Foi o sofrimento e a dor que levou os negros no Brasil a luta. O surgimento do movimento negro no Brasil, desde os mais radicais aos mais pacíficos não foi uma dádiva dos brancos ou do sistema de governo, de estado, ou de mercado. Foi uma luta árdua, dolorida, sofrida com muito sangue derramado desde os dos negros aquilombados, pelos revoltosos da Revolta da Chibata, e tantos outros anônimos que levantando a cabeça colocaram suas vidas em risco e ensinaram os filhos a resistir, a luta, a não aceitar nada diferente da igualdade e do direito de ser cidadão.
Foi assim que surgiu o dia da consciência negra, o direito às cotas, a luta pela educação de qualidade. Tudo que hoje temos é fruto de uma luta de milhares de mãos, uma luta pela qual se derramou literalmente sangue, suor e lágrimas. A consciência da negritude brasileira se fez sim, com a alegria do samba, mas também com o sofrimento. O acúmulo das lutas foi se somando até que o negro construiu um inconsciente coletivo no qual se descobriu como etinia, como povo também e essencialmente brasileiro mas que tinha uma origem própria, uma descendência da qual aprendeu a se orgulhar.

A Servidão Moderna.

A luta do negro, no entanto, mal começou. Quando se descobriu como participante do sistema, com alguns direitos, muitos deveres e uma tendência constante a ser marginalizado é que se percebe que a luta pela libertação é maior do que parecia ao primeiro momento. A escravidão do sistema é sutil. O trabalho dito livre, o salário reivindicado, o direito de consumir é também os símbolos de uma nova escravidão. E esta nova escravidão é mais cruel por que vem travestida do direito da liberdade de escolha. É o próprio individuo que luta para ser escravizado e disputa com o seu semelhante o espaço e o direito de ser tornar um escravo. E não foi esta a liberdade pela qual os ancestrais lutaram, não foi esta a busca de Zumbi dos Palamres, descobre o negro do século XXI, atônito e estupefato.

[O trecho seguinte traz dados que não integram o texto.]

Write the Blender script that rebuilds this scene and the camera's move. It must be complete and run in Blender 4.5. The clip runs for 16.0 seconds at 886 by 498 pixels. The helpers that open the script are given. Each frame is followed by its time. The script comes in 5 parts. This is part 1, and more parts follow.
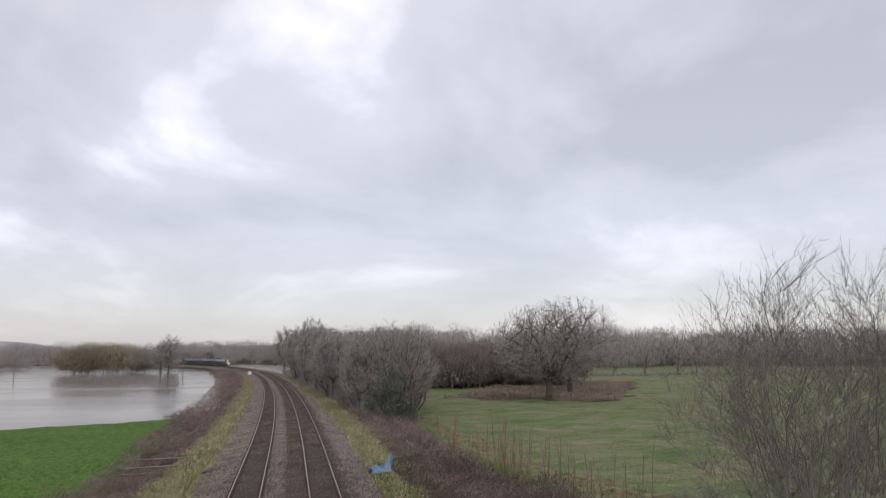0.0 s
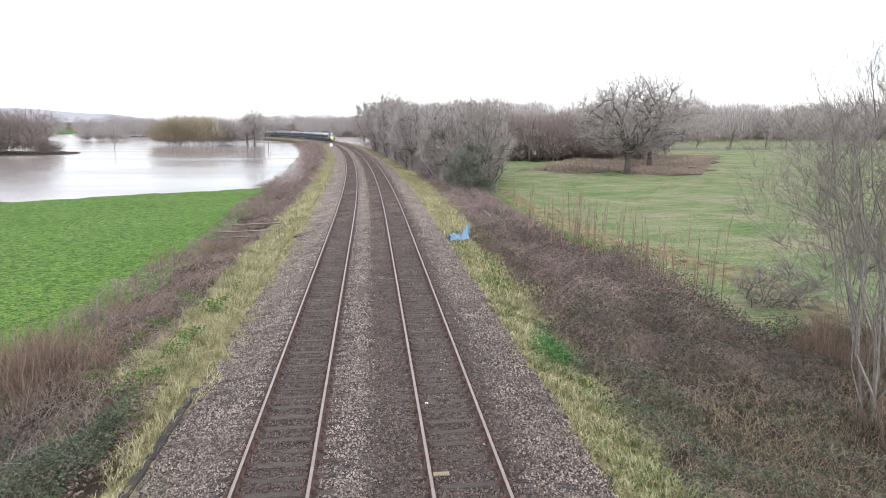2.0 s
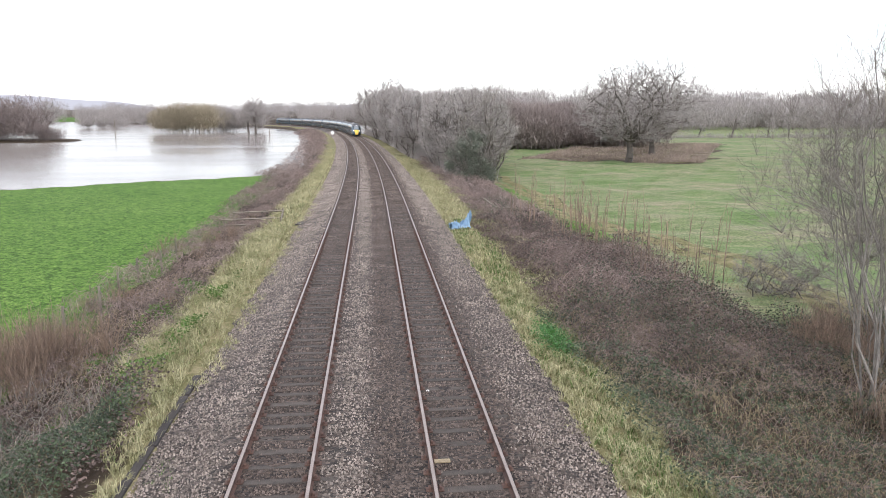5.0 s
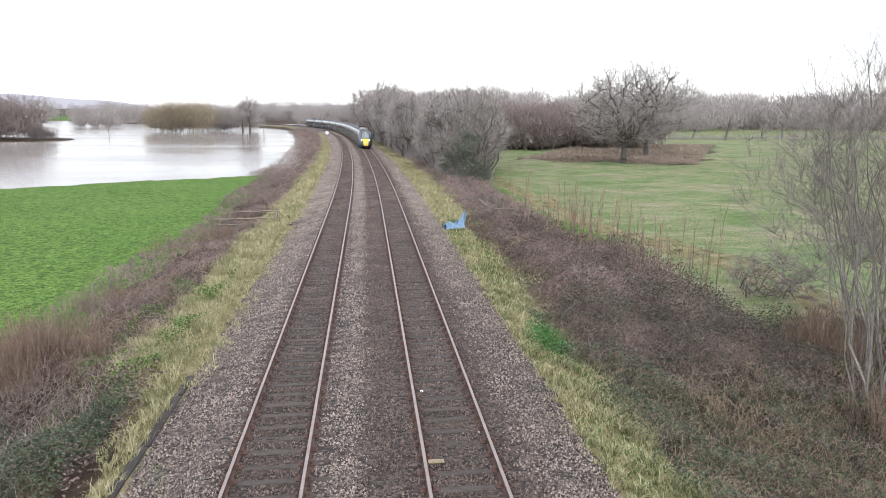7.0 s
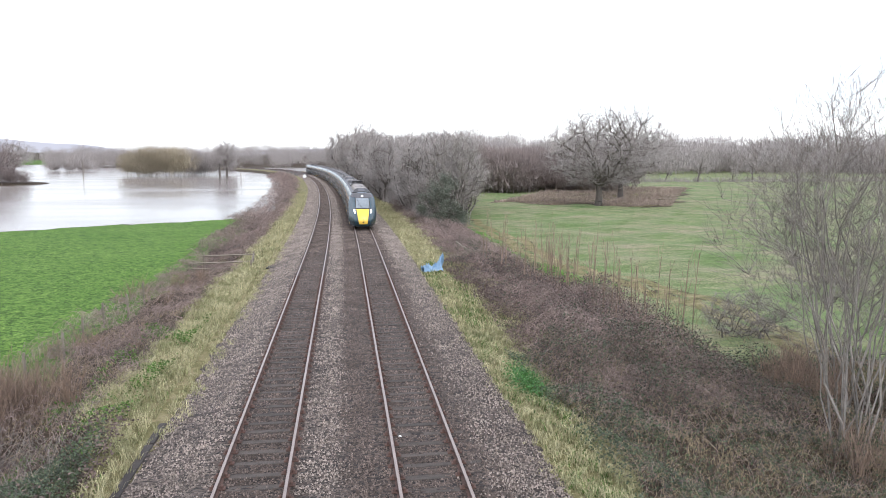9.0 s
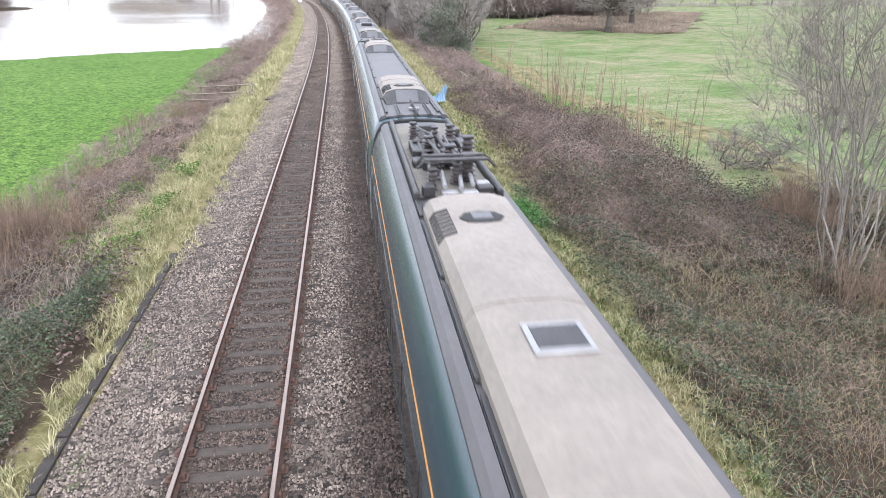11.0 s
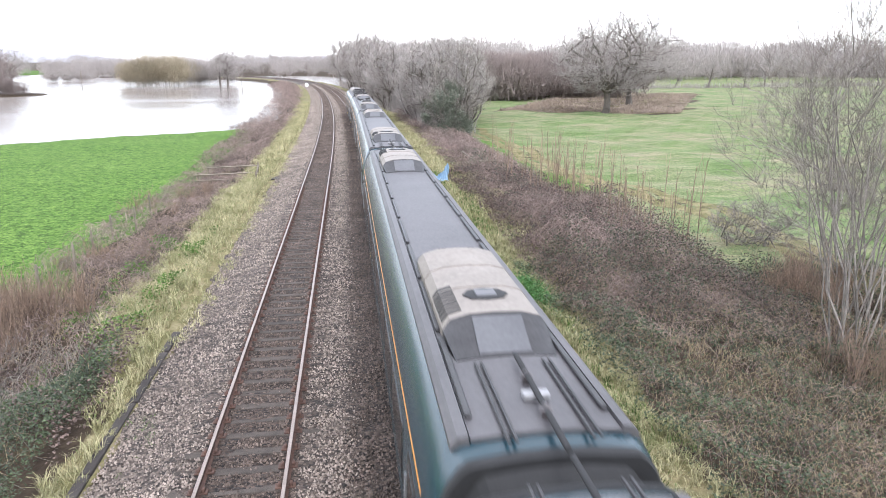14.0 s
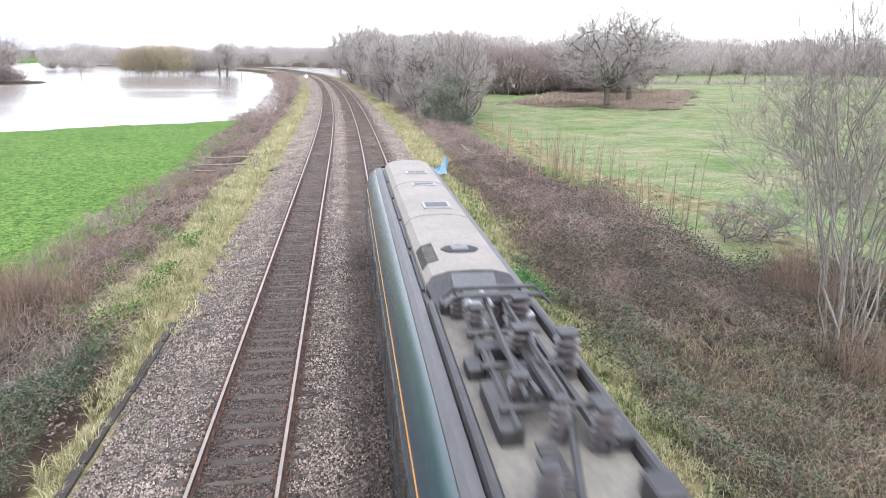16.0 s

A luta então recomeça. Agora o negro sabe que a sua liberdade depende da liberdade do seu semelhante, que a consciência negra tem de se transforma em consciência humana, que ao final somos todos iguais, somos todos seres humanos em busca do desenvolvimento humano, físico, mental e espiritual. A luta é também por justiça social, democracia e uma nova forma de liberdade fundada na cooperação e não na competição. A nova cidadania requer uma sutileza na forma de lutar e virtudes que façam da sociedade um lugar de paz. É o tempo do guerreiro pacífico.

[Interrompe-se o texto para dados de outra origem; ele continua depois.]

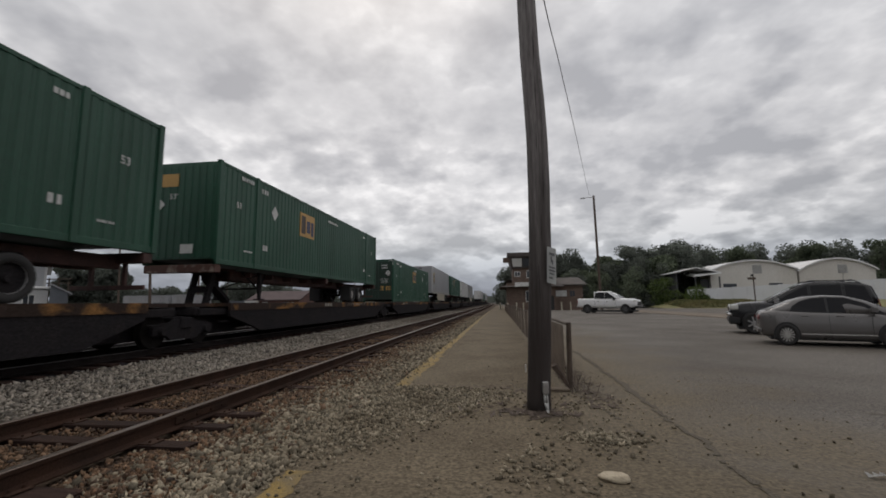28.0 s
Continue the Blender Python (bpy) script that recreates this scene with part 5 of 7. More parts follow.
def wheelset_mesh(r):
    bm = BM()
    for s in (-1, 1):
        tube(bm, (s * 0.70, 0, 0), (s * 0.83, 0, 0), r, r * 0.985, 24)
        tube(bm, (s * 0.66, 0, 0), (s * 0.70, 0, 0), r + 0.025, r + 0.025, 24)
        tube(bm, (s * 0.83, 0, 0), (s * 0.86, 0, 0), r * 0.42, r * 0.36, 16)
        for k in range(6):
            a = k * math.tau / 6
            box(bm, (s * 0.835 - 0.01, math.cos(a) * r * 0.62 - 0.04, math.sin(a) * r * 0.62 - 0.04), (s * 0.835 + 0.01, math.cos(a) * r * 0.62 + 0.04, math.sin(a) * r * 0.62 + 0.04))
    tube(bm, (-1.0, 0, 0), (1.0, 0, 0), 0.085, seg=10)
    return mesh_of("wheelset", bm, M_WHEEL)


WHEELSET = wheelset_mesh(0.46)
WHEELSET_BIG = wheelset_mesh(0.53)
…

A luta contra a servidão moderna é contra o ato de se perder no perverso direito de ser livre para consumir. A mercadoria que se possui é a inimiga que escraviza que distancia os indivíduos e os faz escravos de suas próprias vontades. A luta é pelo domínio de si. A condição de possuir sem ser possuído e a educação do desejo de receber para compartilhar. E assim, o maior desafio é perceber o outro. Em tempos de uma vida em rede a percepção da existência do outro se tornou um desafio a ser vencido  todo momento. Libertar-se é poder ter a si mesmo para ter o direito de viver com o outro. Eis o fundamento da luta por uma consciência humana nos nossos dias.




[1] Nelson Soares dos Santos é Licenciado em Pedagogia, Mestre em Educação Brasileira e Dirigente Estadual do PPS em Goiás.